- **Your objective**
Your job is to retype all of the data word for word, leaving every image out.

- **Extracted data**
- - - -

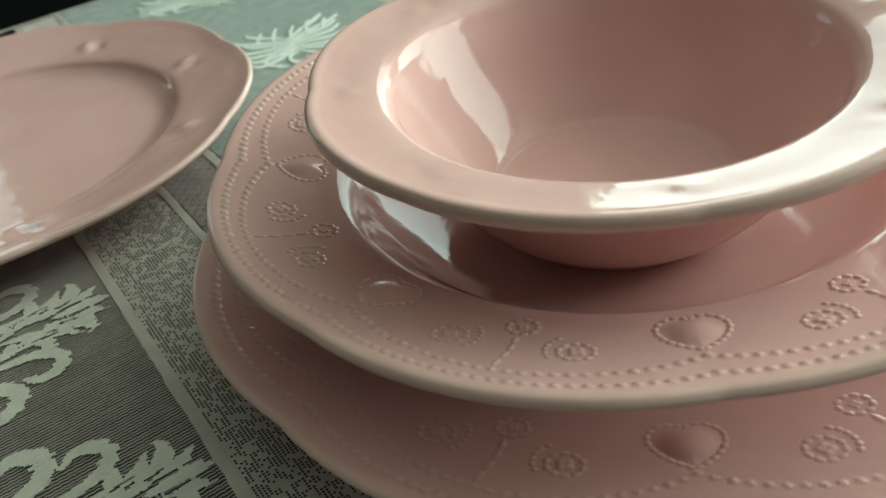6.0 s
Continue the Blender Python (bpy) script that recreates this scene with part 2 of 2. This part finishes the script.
def emboss(ware, heart_r, heart_size, inner, outer, flower_r, k, beads, high):
    """The moulded pattern: hearts at the notches, bead lines and flower sprays, eight times round."""
    mm = 1e-3 * k
    kinds = []

    def add(name, vf):
        kinds.append(mesh_ob(name, vf[0], vf[1], PINK, ware.ob, thin_or_glint=vf[2] if len(vf) > 2 else None))

    add("embossed_heart", heart_dome(ware, heart_r, heart_size * 0.86, (0.0006 + 0.0018 * high) * k))
    add("heart_beading", ridge(ware, [(heart_r + heart_size * x, heart_size * y) for x, y in heart_outline(36)], 22, 0.95 * mm, True, 0.9 * high))
    add("petal_ring", ridge(ware, circle_of(flower_r, 0, 0, 3.3 * mm), 9, 1.0 * mm, True, high))
    add("flower_centre", button(ware, *place(flower_r, 0, 0), 1.3 * mm, high))
    reach = inner[1] - 0.0015 - flower_r
    add("stem", ridge(ware, [place(flower_r, 4.4 * mm + (reach - 4.4 * mm) * i / 4, 0.5 * mm * math.sin(i)) for i in range(5)], 4, 1.05 * mm, False, high))
    for s in (-1, 1):
        dr, dt = 8.0 * mm, s * 14.6 * mm
        add("petal_ring", ridge(ware, circle_of(flower_r, dr, dt, 3.7 * mm), 10, 1.0 * mm, True, high))
        add("flower_centre", button(ware, *place(flower_r, dr, dt), 1.9 * mm, high))
        curl = [place(flower_r, dr + 6.6 * mm * math.sin(b) - 0.6 * mm, dt - s * 6.9 * mm * math.cos(b)) for b in np.linspace(-0.85, 0.85, 7)]
        add("tendril", ridge(ware, curl, 6, 0.95 * mm, False, high))
    for ob in kinds:
        for i in range(1, 8):
            again(ob, pose(0, 0, 0, 0, 0, 45 * i))
    bead_row(ware, "rim_bead", *outer, beads + 1, 1.12 * mm, high / 0.5)
    bead_row(ware, "bead", *inner, beads, 1.05 * mm, high / 0.5)


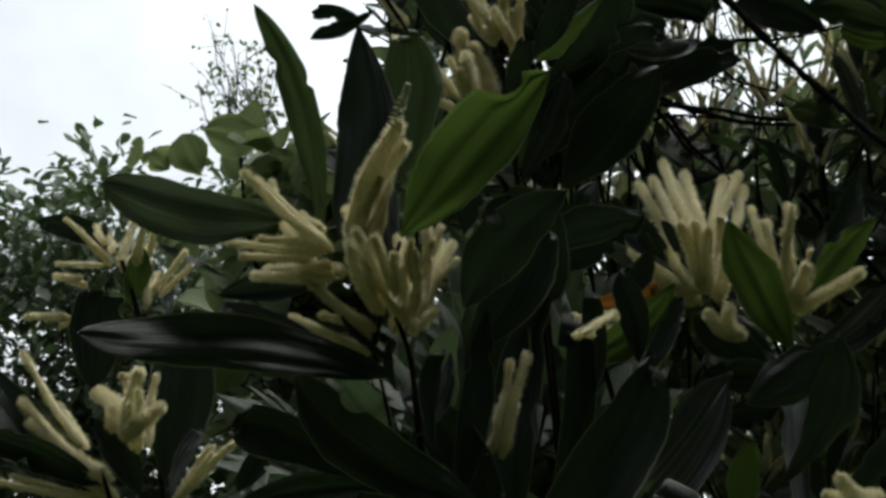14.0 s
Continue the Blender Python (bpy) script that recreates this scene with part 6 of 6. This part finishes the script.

- - - -

- **Answer to this exercise**
6.0 s
Continue the Blender Python (bpy) script that recreates this scene with part 2 of 2. This part finishes the script.
def emboss(ware, heart_r, heart_size, inner, outer, flower_r, k, beads, high):
    """The moulded pattern: hearts at the notches, bead lines and flower sprays, eight times round."""
    mm = 1e-3 * k
    kinds = []

    def add(name, vf):
        kinds.append(mesh_ob(name, vf[0], vf[1], PINK, ware.ob, thin_or_glint=vf[2] if len(vf) > 2 else None))

    add("embossed_heart", heart_dome(ware, heart_r, heart_size * 0.86, (0.0006 + 0.0018 * high) * k))
    add("heart_beading", ridge(ware, [(heart_r + heart_size * x, heart_size * y) for x, y in heart_outline(36)], 22, 0.95 * mm, True, 0.9 * high))
    add("petal_ring", ridge(ware, circle_of(flower_r, 0, 0, 3.3 * mm), 9, 1.0 * mm, True, high))
    add("flower_centre", button(ware, *place(flower_r, 0, 0), 1.3 * mm, high))
    reach = inner[1] - 0.0015 - flower_r
    add("stem", ridge(ware, [place(flower_r, 4.4 * mm + (reach - 4.4 * mm) * i / 4, 0.5 * mm * math.sin(i)) for i in range(5)], 4, 1.05 * mm, False, high))
    for s in (-1, 1):
        dr, dt = 8.0 * mm, s * 14.6 * mm
        add("petal_ring", ridge(ware, circle_of(flower_r, dr, dt, 3.7 * mm), 10, 1.0 * mm, True, high))
        add("flower_centre", button(ware, *place(flower_r, dr, dt), 1.9 * mm, high))
        curl = [place(flower_r, dr + 6.6 * mm * math.sin(b) - 0.6 * mm, dt - s * 6.9 * mm * math.cos(b)) for b in np.linspace(-0.85, 0.85, 7)]
        add("tendril", ridge(ware, curl, 6, 0.95 * mm, False, high))
    for ob in kinds:
        for i in range(1, 8):
            again(ob, pose(0, 0, 0, 0, 0, 45 * i))
    bead_row(ware, "rim_bead", *outer, beads + 1, 1.12 * mm, high / 0.5)
    bead_row(ware, "bead", *inner, beads, 1.05 * mm, high / 0.5)


14.0 s
Continue the Blender Python (bpy) script that recreates this scene with part 6 of 6. This part finishes the script.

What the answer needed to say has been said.